This photobook represents a delightful, playful homage to one of the great masters of Japanese photography: Shoji Ueda. Carrying an introductory letter written in Japanese, Dutch photographer Jeremy Stigter visited Shoji in Tottori Prefecture in the fall of 1993. Via the letter, Stigter posed three questions and asked Ueda to take his photographs in the nearby dunes that had served as the location of so many of Ueda’s unforgettable photographs. They picked up a fold-up umbrella along the way, which – unable to withstand the harsh winds that day – brought a surreal touch of humor to Stigter’s images.

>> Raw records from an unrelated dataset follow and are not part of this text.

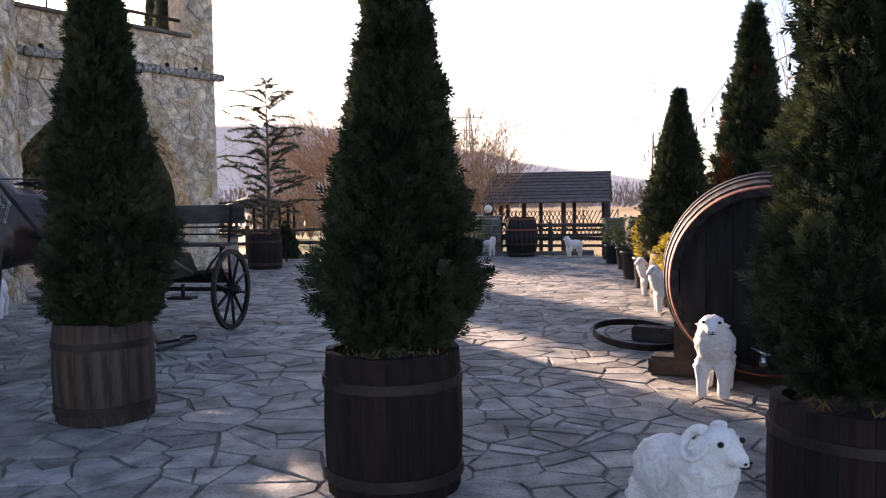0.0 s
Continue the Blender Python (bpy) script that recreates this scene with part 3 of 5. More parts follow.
lintel = part("lintel_stone", box(-0.3, -0.12, -0.1, 0.3, 0.1, 0.1, 0.02), POSTSTONE)
lintel.matrix_world = front_m(2.3, 2.9, 0.04)
tagged(lintel, "grey stone block over the entrance arch", "stone", kind="structure")
# garland round the arch
pts = [(DOOR["u"] - 0.9, 0.45 + 0.13 * k) for k in range(10)] + [(DOOR["u"] + 0.87 * math.cos(math.pi - a), 1.75 + 0.87 * math.sin(math.pi - a)) for a in np.linspace(0, math.pi, 26)]
verts, faces = [], []
rng = random.Random(3)
for u, v in pts:
    for k in range(85):
        a, b, s = rng.uniform(0, 6.28), rng.uniform(-1, 1), rng.uniform(0.07, 0.13)
        c = Vector((u + rng.uniform(-0.09, 0.07), v + rng.uniform(-0.08, 0.06), -0.06 + rng.uniform(-0.06, 0.06)))
        d = Vector((math.cos(a), math.sin(a) - 0.35, b * 0.7)).normalized()
        w = d.orthogonal().normalized() * 0.014
        i = len(verts)
        verts += [on_front(*q) for q in (c, c + d * s * 0.5 + w, c + d * s, c + d * s * 0.5 - w)]
        faces.append((i, i + 1, i + 2, i + 3))
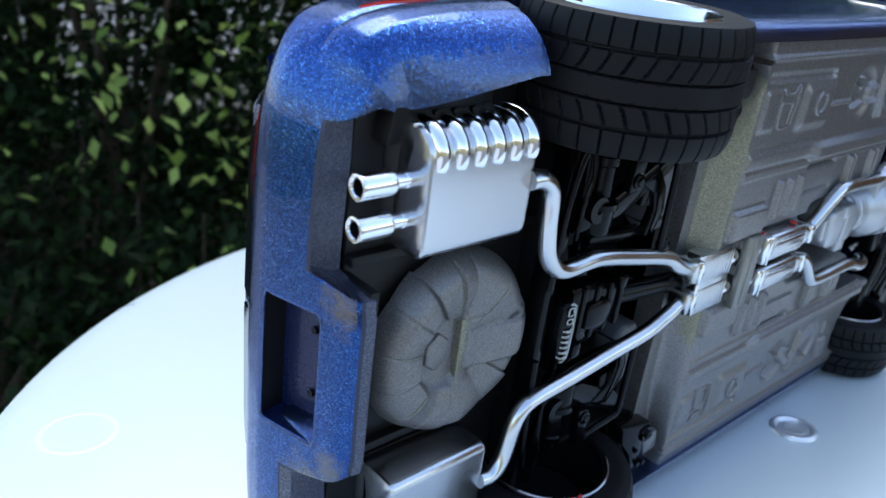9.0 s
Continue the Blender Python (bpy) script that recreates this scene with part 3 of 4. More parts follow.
for s in (-1, 1):
    bm = bmesh.new()
    prism(bm, [(-8.85, s * 2.3), (-8.85, s * 2.85), (-7.6, s * 3.05), (-5.9, s * 3.85), (-4.3, s * 4.95), (-4.15, s * 4.55), (-5.5, s * 3.35), (-7.3, s * 2.45)], 1.25, 1.6, "y", 0.1)
    revolve(bm, [(0.1, 1.1), (0.34, 1.1), (0.36, 1.2), (0.36, 1.8), (0.1, 1.8)], (-8.4, 0, s * 2.9), "y", 20)
    prism(bm, [(-6.4, s * 2.6), (-5.9, s * 2.5), (-5.6, s * 3.4), (-6.2, s * 3.7)], 1.3, 1.7, "y", 0.08)
    part("trailing_arm", bm, black_gloss, car, "glossy black suspension arm")
    bm = bmesh.new()
    tube(bm, [(-8.1, 1.7, s * 0.9), (-8.1, 1.6, s * 4.9)], 0.2, 14, 1)
    for z in (1.3, 4.2):
        revolve(bm, [(0.1, z - 0.3), (0.3, z - 0.3), (0.26, z), (0.32, z + 0.3), (0.1, z + 0.3)], (-8.1, 1.65, 0) if s > 0 else (-8.1, 1.65, -2 * z), "z", 16)
    part("half_shaft", bm, black_gloss, car)
    bm = bmesh.new()
    tube(bm, [(-5.6, 0.95, s * 1.4), (-5.62, 0.95, s * 2.6), (-5.66, 0.95, s * 3.7), (-5.8, 0.95, s * 3.9), (-6.4, 1.0, s * 4.05), (-7.1, 1.05, s * 4.25)], 0.1, 12, 4)
    tube(bm, [(-5.3, 1.0, s * 1.5), (-5.6, 0.95, s * 1.4)], [0.16, 0.2, 0.12], 10, 2)
    part("anti_roll_bar", bm, black_gloss, car)
    cup = [(0.1, 2.15), (0.4, 2.15), (0.46, 2.25), (0.46, 2.84), (0.53, 2.87), (0.53, 3.02), (0.42, 3.06), (0.3, 3.16), (0.3, 3.9), (0.36, 3.95), (0.36, 4.15), (0.1, 4.15)]
    part("shaft_boot", revolve(bmesh.new(), [(r, s * h) for r, h in cup], (-8.05, 1.5, 0), "z", 24), black_gloss, car, "glossy black drive joint boot")
    bm = bmesh.new()
    prism(bm, [(-6.7, s * 3.3), (-5.95, s * 3.62), (-5.5, s * 3.05), (-5.36, s * 2.4), (-5.62, s * 1.75), (-6.05, s * 1.7), (-5.82, s * 2.4), (-5.98, s * 2.9), (-6.3, s * 3.08)], 1.2, 1.5, "y", 0.07)
    prism(bm, [(-8.3, s * 1.85), (-8.2, s * 2.2), (-7.2, s * 2.05), (-6.0, s * 1.98), (-5.7, s * 1.72), (-7.2, s * 1.72)], 1.3, 1.6, "y", 0.07)
    part("arm_web", bm, black_gloss, car, "curved black web of the suspension arm")
    bm = bmesh.new()
    prism(bm, [(-7.45, s * 3.2), (-7.0, s * 3.3), (-6.85, s * 4.5), (-7.35, s * 4.5)], 1.02, 1.3, "y", 0.06)
    revolve(bm, [(0.02, 0.9), (0.1, 0.9), (0.13, 0.95), (0.2, 0.97), (0.2, 1.1), (0.02, 1.1)], (-7.2, 0, s * 3.5), "y", 12)
    revolve(bm, [(0.02, 0.92), (0.08, 0.92), (0.1, 1.1), (0.02, 1.1)], (-7.1, 0, s * 4.2), "y", 8)
    part("damper_bracket", bm, black_gloss, car, "black bolted damper bracket")
    bm = bmesh.new()
    tube(bm, [(-9.15, 1.05, s * 4.7), (-9.05, 1.0, s * 3.9), (-9.2, 1.02, s * 3.2), (-9.15, 1.1, s * 2.3)], 0.06, 8, 4)
    part("hose", bm, black_gloss, car)
    bm = bmesh.new()
    tube(bm, [(-9.6, 1.25, s * 1.0), (-9.55, 1.2, s * 3.0), (-9.4, 1.15, s * 4.2), (-9.2, 1.1, s * 4.8)], 0.1, 10, 4)
    tube(bm, [(-8.75, 1.4, s * 3.2), (-8.7, 1.5, s * 4.8)], [0.12, 0.2, 0.2], 12, 2)
    part("brake_pipe", bm, black_gloss, car)
    bm = bmesh.new()
    prism(bm, [(-5.5, s * 4.4), (-4.7, s * 4.6), (-3.9, s * 4.75), (-3.75, s * 5.15), (-4.0, s * 5.5), (-3.75, s * 6.3), (-4.4, s * 6.5), (-4.75, s * 5.7), (-5.3, s * 5.1)], 0.7, 1.3, "y", 0.1)
    revolve(bm, [(0.06, 0.55), (0.14, 0.55), (0.16, 0.62), (0.27, 0.62), (0.3, 0.7), (0.3, 1.0), (0.06, 1.0)], (-4.1, 0, s * 5.1), "y", 20)
    for x, z in ((-4.25, 6.2), (-3.95, 6.25), (-4.5, 5.6)):
        revolve(bm, [(0.01, 0.6), (0.08, 0.6), (0.08, 0.8), (0.01, 0.8)], (x, 0, s * z), "y", 8)
    part("arm_bracket", bm, black_gloss, car, "glossy black bolted arm bracket")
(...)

“I never got around to showing Mister Ueda the pictures which he had so very sportingly made possible. it was only the announcement of his death, in July 2000, at the age of 87, that brought to mind the work we had created together, and I thought it only fitting to organize an exhibition showing the work now also contained within this book.”
— from Jeremy Stigter’s foreword

In addition to the series Stigter and Ueda took together, the book also includes photographs of Ueda’s handwritten replies to Stigter’s questions, short texts by Stigter about two trips to Tottori (once to photograph Shoji Ueda, the second time to visit the Shoji Ueda museum) as well as an anecdotal text by Shoji Ueda’s grandson Yutaka Masutani.

All texts included in Japanese, English and French.